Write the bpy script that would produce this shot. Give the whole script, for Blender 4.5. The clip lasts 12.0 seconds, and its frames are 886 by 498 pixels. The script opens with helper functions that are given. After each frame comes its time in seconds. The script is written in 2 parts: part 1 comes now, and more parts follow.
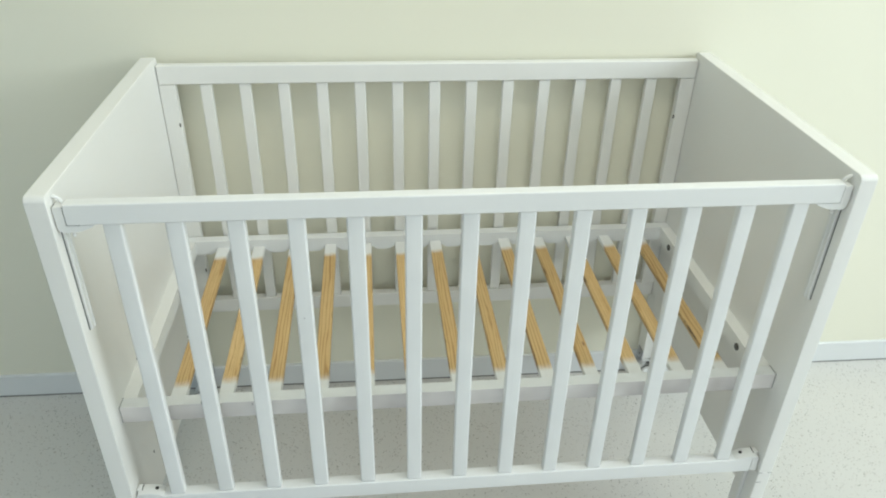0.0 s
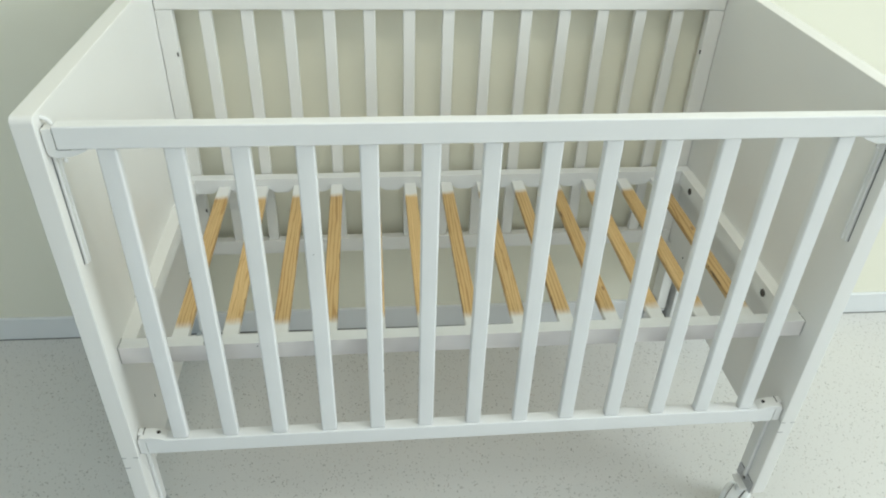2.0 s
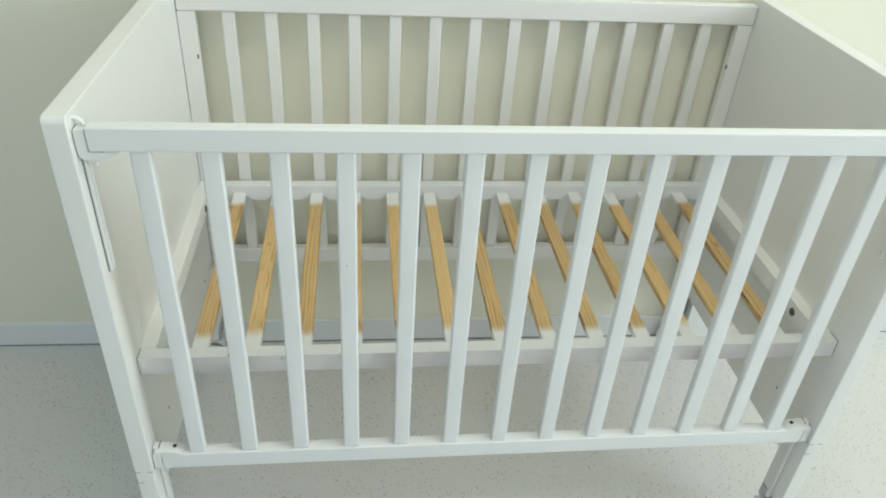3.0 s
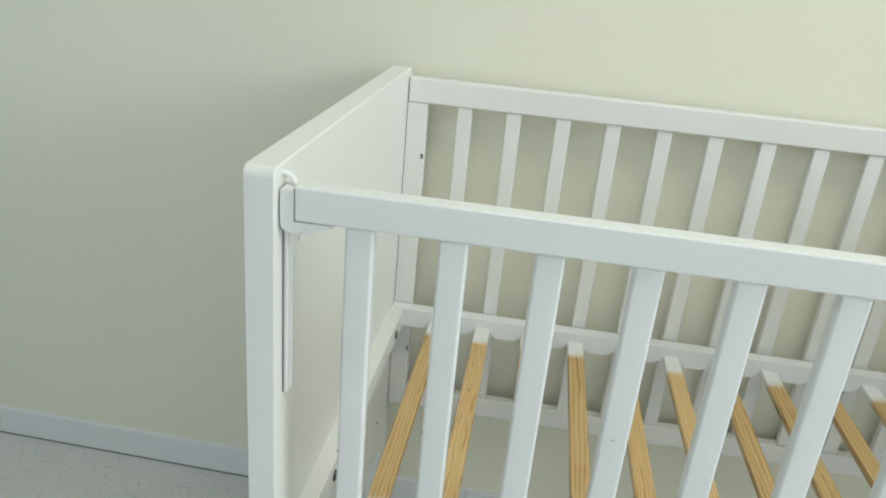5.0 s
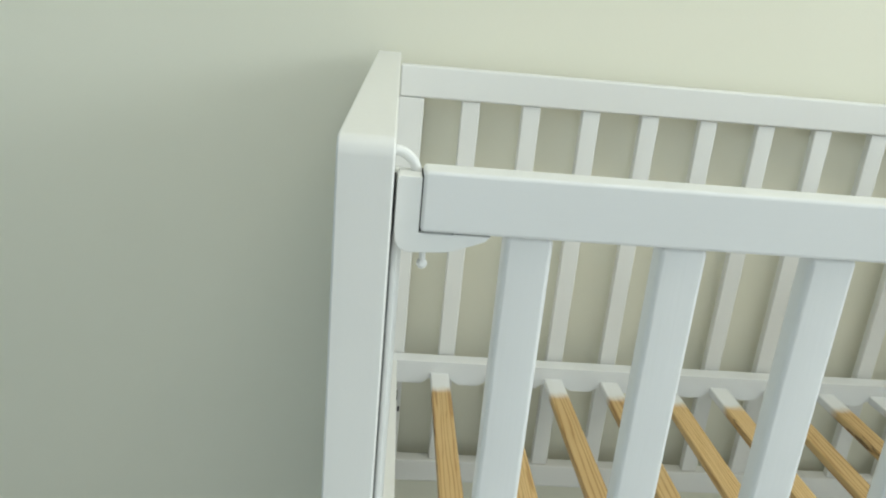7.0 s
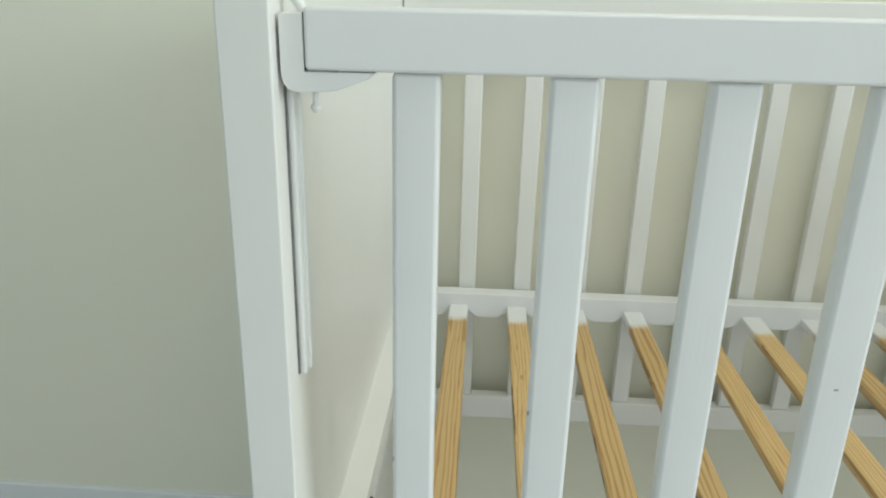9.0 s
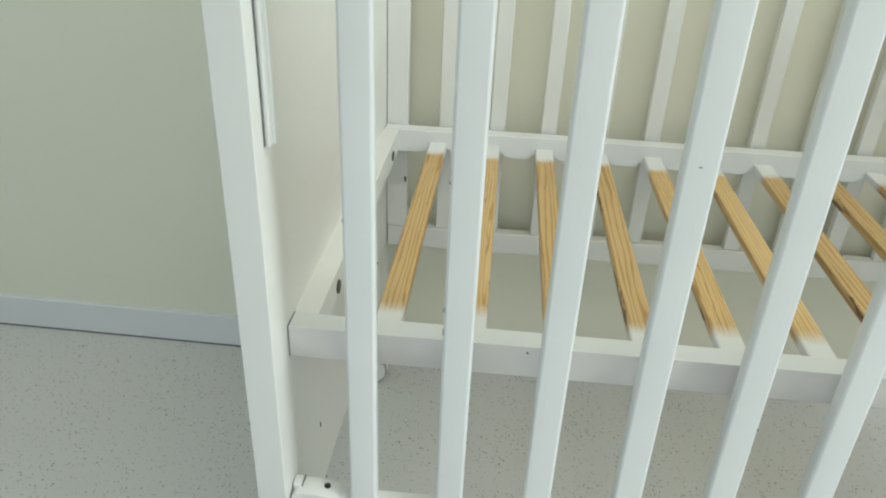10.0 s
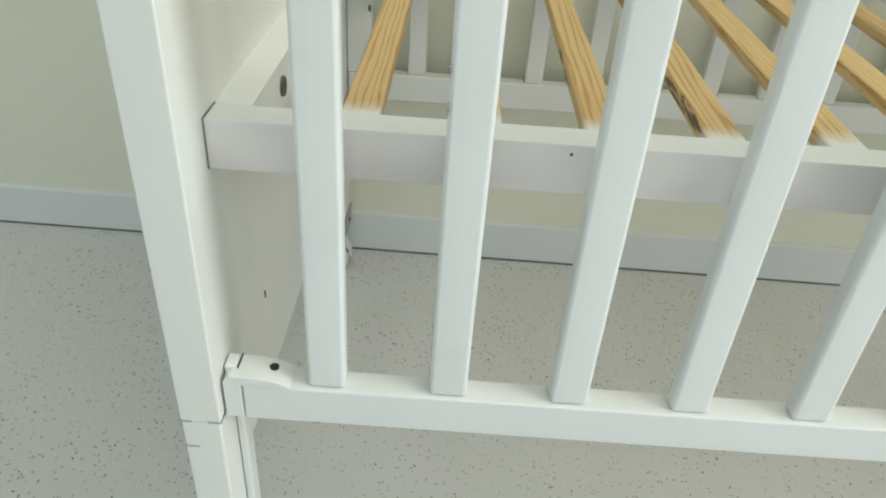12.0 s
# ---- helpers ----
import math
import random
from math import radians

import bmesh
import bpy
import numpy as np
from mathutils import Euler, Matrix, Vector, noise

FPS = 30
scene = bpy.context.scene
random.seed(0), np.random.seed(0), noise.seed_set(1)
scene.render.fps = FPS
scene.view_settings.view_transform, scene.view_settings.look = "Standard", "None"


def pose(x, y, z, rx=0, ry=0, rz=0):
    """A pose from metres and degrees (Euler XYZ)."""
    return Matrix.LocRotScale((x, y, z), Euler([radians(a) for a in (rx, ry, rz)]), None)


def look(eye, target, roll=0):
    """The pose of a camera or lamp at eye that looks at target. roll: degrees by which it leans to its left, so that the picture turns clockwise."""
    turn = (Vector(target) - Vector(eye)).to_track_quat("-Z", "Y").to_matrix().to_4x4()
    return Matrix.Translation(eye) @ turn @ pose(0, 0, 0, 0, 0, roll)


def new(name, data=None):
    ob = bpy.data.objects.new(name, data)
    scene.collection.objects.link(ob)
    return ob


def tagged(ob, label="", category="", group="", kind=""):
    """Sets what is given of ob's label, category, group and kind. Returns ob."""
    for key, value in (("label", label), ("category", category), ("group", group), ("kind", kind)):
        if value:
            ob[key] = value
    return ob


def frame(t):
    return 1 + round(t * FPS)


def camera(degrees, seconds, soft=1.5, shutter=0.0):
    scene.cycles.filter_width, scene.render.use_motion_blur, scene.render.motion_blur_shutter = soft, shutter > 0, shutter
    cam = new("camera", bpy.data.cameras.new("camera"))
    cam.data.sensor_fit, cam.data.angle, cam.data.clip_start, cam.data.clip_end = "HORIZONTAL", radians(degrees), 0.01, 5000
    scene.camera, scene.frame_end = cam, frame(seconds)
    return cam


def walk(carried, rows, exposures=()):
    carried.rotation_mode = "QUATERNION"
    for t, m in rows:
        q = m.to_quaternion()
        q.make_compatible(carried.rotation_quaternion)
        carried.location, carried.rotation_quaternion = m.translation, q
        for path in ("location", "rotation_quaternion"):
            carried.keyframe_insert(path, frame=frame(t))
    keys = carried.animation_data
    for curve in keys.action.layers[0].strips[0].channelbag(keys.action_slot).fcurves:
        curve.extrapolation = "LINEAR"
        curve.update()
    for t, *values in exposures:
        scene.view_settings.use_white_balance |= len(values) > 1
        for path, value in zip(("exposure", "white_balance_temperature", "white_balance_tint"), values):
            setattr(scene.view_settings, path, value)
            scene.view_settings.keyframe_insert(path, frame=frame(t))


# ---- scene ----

········

Set down all the data again exactly as above, pictures excluded.

• _Reply to the task_:
Write the bpy script that would produce this shot. Give the whole script, for Blender 4.5. The clip lasts 12.0 seconds, and its frames are 886 by 498 pixels. The script opens with helper functions that are given. After each frame comes its time in seconds. The script is written in 2 parts: part 1 comes now, and more parts follow.
0.0 s
2.0 s
3.0 s
5.0 s
7.0 s
9.0 s
10.0 s
12.0 s
# ---- helpers ----
import math
import random
from math import radians

import bmesh
import bpy
import numpy as np
from mathutils import Euler, Matrix, Vector, noise

FPS = 30
scene = bpy.context.scene
random.seed(0), np.random.seed(0), noise.seed_set(1)
scene.render.fps = FPS
scene.view_settings.view_transform, scene.view_settings.look = "Standard", "None"


def pose(x, y, z, rx=0, ry=0, rz=0):
    """A pose from metres and degrees (Euler XYZ)."""
    return Matrix.LocRotScale((x, y, z), Euler([radians(a) for a in (rx, ry, rz)]), None)


def look(eye, target, roll=0):
    """The pose of a camera or lamp at eye that looks at target. roll: degrees by which it leans to its left, so that the picture turns clockwise."""
    turn = (Vector(target) - Vector(eye)).to_track_quat("-Z", "Y").to_matrix().to_4x4()
    return Matrix.Translation(eye) @ turn @ pose(0, 0, 0, 0, 0, roll)


def new(name, data=None):
    ob = bpy.data.objects.new(name, data)
    scene.collection.objects.link(ob)
    return ob


def tagged(ob, label="", category="", group="", kind=""):
    """Sets what is given of ob's label, category, group and kind. Returns ob."""
    for key, value in (("label", label), ("category", category), ("group", group), ("kind", kind)):
        if value:
            ob[key] = value
    return ob


def frame(t):
    return 1 + round(t * FPS)


def camera(degrees, seconds, soft=1.5, shutter=0.0):
    scene.cycles.filter_width, scene.render.use_motion_blur, scene.render.motion_blur_shutter = soft, shutter > 0, shutter
    cam = new("camera", bpy.data.cameras.new("camera"))
    cam.data.sensor_fit, cam.data.angle, cam.data.clip_start, cam.data.clip_end = "HORIZONTAL", radians(degrees), 0.01, 5000
    scene.camera, scene.frame_end = cam, frame(seconds)
    return cam


def walk(carried, rows, exposures=()):
    carried.rotation_mode = "QUATERNION"
    for t, m in rows:
        q = m.to_quaternion()
        q.make_compatible(carried.rotation_quaternion)
        carried.location, carried.rotation_quaternion = m.translation, q
        for path in ("location", "rotation_quaternion"):
            carried.keyframe_insert(path, frame=frame(t))
    keys = carried.animation_data
    for curve in keys.action.layers[0].strips[0].channelbag(keys.action_slot).fcurves:
        curve.extrapolation = "LINEAR"
        curve.update()
    for t, *values in exposures:
        scene.view_settings.use_white_balance |= len(values) > 1
        for path, value in zip(("exposure", "white_balance_temperature", "white_balance_tint"), values):
            setattr(scene.view_settings, path, value)
            scene.view_settings.keyframe_insert(path, frame=frame(t))


# ---- scene ----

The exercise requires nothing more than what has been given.